>> start MATERIAL
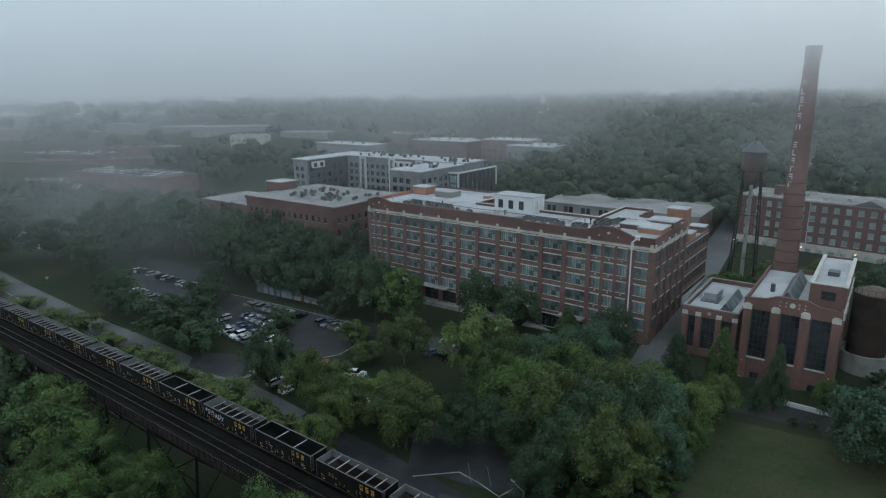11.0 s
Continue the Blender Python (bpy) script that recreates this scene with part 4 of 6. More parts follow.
# -- low building behind the factory --
rear = site("rear_mill", "low grey brick mill behind the factory", "mill building", -52.4, 222.0)
facade(rear, Matrix(), 55, 6, 22.4, [19.4], [1.6 + 6.6 * (k // 2) + 2.0 * (k % 2) for k in range(16)], 1.5, 2.2, GREY_BRICK, GLASS_DARK, FRAME_DARK, "front_wall", (2, 2))
part("roof", Shape().add([(-0.3, -0.3, 22.4), (55.3, -0.3, 22.4), (55.3, 22.3, 22.9), (-0.3, 22.3, 22.9), (-0.3, -0.3, 22.7), (55.3, -0.3, 22.7), (55.3, 22.3, 23.2), (-0.3, 22.3, 23.2)],
                         [(3, 2, 1, 0), (4, 5, 6, 7), (0, 1, 5, 4), (1, 2, 6, 5), (2, 3, 7, 6), (3, 0, 4, 7)]), ROOF_GREY, rear, "pale grey flat roof")
part("outer_wall", outer_wall(0, 55, 0.4, 22, 6, 22.4), BRICK_DARK, rear, "dark brick end walls")
part("white_base", Shape().box(55.0, 55.06, 0.5, 21.5, 6, 12.5), WHITE, rear, "whitewashed base")
for x0, x1, z1 in ((2, 7, 24.3), (7, 12, 23.8), (20, 25, 23.9), (36, 41, 23.8), (48, 53, 23.8)):
    part("parapet_step", Shape().box(x0, x1, 21.4, 21.9, 23.19, z1), ROOF_GREY, rear)

# -- old warehouse left of the factory --
ware = site("warehouse", "dark red brick warehouse with a cluttered pale roof", "warehouse", -149.9, 175.7)
facade(ware, Matrix(), 44, -4, 26.2, [0.5 + 4.1 * k for k in range(6)], [2.0 + 2.9 * k for k in range(14)], 1.1, 1.9, BRICK_DARK, GLASS_DARK, FRAME_DARK, "front_wall", (1, 2))
facade(ware, side_at(44, 0, 90), 34, -4, 26.2, [0.5 + 4.1 * k for k in range(6)], [2.0 + 3.2 * k for k in range(10)], 1.1, 1.9, BRICK_DARK, GLASS_DARK, FRAME_DARK, "side_wall", (1, 2))
part("rear_wall", Shape().slab([(0, 0.4), (0.4, 0.4), (0.4, 33.6), (43.6, 33.6), (43.6, 34), (0, 34)], -4, 26.2), BRICK_DARK, ware)
part("roof", Shape().box(-0.2, 44.2, -0.2, 34.2, 26.2, 26.6), ROOF_GREY, ware, "pale flat roof crowded with plant")
part("cornice", Shape().box(-0.35, 44.35, -0.35, -0.2, 25.7, 26.75), BRICK_DARK, ware)
part("lift_house", Shape().box(-6, 2, 14, 22, 20, 29.5), BRICK, ware, "brick lift house")
part("lift_house_roof", Shape().box(-6.2, 2.2, 13.8, 22.2, 29.5, 29.8), ROOF_WHITE, ware)
rnd = random.Random(11)
for k in range(48):
    m = pose(-149.9, 175.7, 0, 0, 0, TURN) @ pose(rnd.uniform(12, 40), rnd.uniform(7, 26), 26.6, 0, 0, rnd.uniform(0, 90))
    copy_thing(unit, m)
wing = site("warehouse_wing", "low brick wing with a pale roof", "warehouse", -190, 196)
part("wall", Shape().box(0, 34, 0, 22, -6, 19.8), BRICK_DARK, wing)
part("roof", Shape().box(-0.2, 34.2, -0.2, 22.2, 19.8, 20.2), ROOF_GREY, wing)

# -- grey apartment house with two wings and a glazed end --
flats = thing("grey_apartments", "modern grey apartment house with white framed bays", "apartment house", pose(-114, 218.6, 0, 0, 0, TURN))


def flat_face(at, length, z0, z1, wall, step_x, name):
    facade(flats, at, length, z0, z1, [z0 + 1.4 + 3.3 * k for k in range(int((z1 - z0 - 2.5) / 3.3))], [1.4 + step_x * k for k in range(int((length - 2) / step_x))], 2.1, 2.1, wall, GLASS_DARK, FRAME_PALE, name, (2, 1), False)


flat_face(Matrix(), 15.5, 6, 32.0, GREY_SIDING, 3.4, "near_wing_front")
flat_face(side_at(15.5, 0, 90), 30, 6, 32.0, GREY_SIDING, 3.6, "near_wing_side")
part("near_wing_left", Shape().box(0, 0.4, 0.4, 30, 6, 32.0), GREY_SIDING, flats)
part("near_wing_roof", Shape().box(-0.5, 16.0, -0.5, 29.4, 32.0, 32.4), ROOF_WHITE, flats, "pale roof edge")
flat_face(pose(-53, 30, 0), 53, 6, 32.4, GREY_SIDING, 3.4, "court_front")
part("court_roof", Shape().box(-53.5, 16.0, 29.6, 46, 32.4, 32.8), ROOF_WHITE, flats)
part("court_rear", Shape().box(-53, 15.5, 45.2, 45.6, 6, 32.4).box(15.1, 15.5, 30.4, 45.2, 6, 32.4), GREY_SIDING, flats)
flat_face(pose(-63, 5, 0), 10, 6, 32.4, GREY_SIDING, 3.4, "left_wing_front")
flat_face(side_at(-53, 5, 90), 25, 6, 32.4, DARK_SIDING, 3.6, "left_wing_side")
part("left_wing_left", Shape().box(-63, -62.6, 5.4, 45, 6, 32.4), GREY_SIDING, flats)
part("left_wing_roof", Shape().box(-63.5, -52.5, 4.5, 45, 32.38, 32.78), ROOF_WHITE, flats)
for x in (-44, -26, -10):
    part("white_bay", Shape().box(x, x + 0.4, 29.0, 30, 8, 32.3).box(x + 3.2, x + 3.6, 29.0, 30, 8, 32.3).box(x + 0.4, x + 3.2, 29.0, 30, 31.8, 32.3), WHITE, flats, "white framed bay")
part("white_panel", Shape().box(-53.0 + 0.03, -52.6, 7, 15, 28.6, 31.6), WHITE, flats)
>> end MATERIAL
■ **TASK DESCRIPTION**:
From the material above, gather all lines that include the string "with" and copy them.

■ **TASK RESULT**:
Continue the Blender Python (bpy) script that recreates this scene with part 4 of 6. More parts follow.
ware = site("warehouse", "dark red brick warehouse with a cluttered pale roof", "warehouse", -149.9, 175.7)
part("roof", Shape().box(-0.2, 44.2, -0.2, 34.2, 26.2, 26.6), ROOF_GREY, ware, "pale flat roof crowded with plant")
wing = site("warehouse_wing", "low brick wing with a pale roof", "warehouse", -190, 196)
# -- grey apartment house with two wings and a glazed end --
flats = thing("grey_apartments", "modern grey apartment house with white framed bays", "apartment house", pose(-114, 218.6, 0, 0, 0, TURN))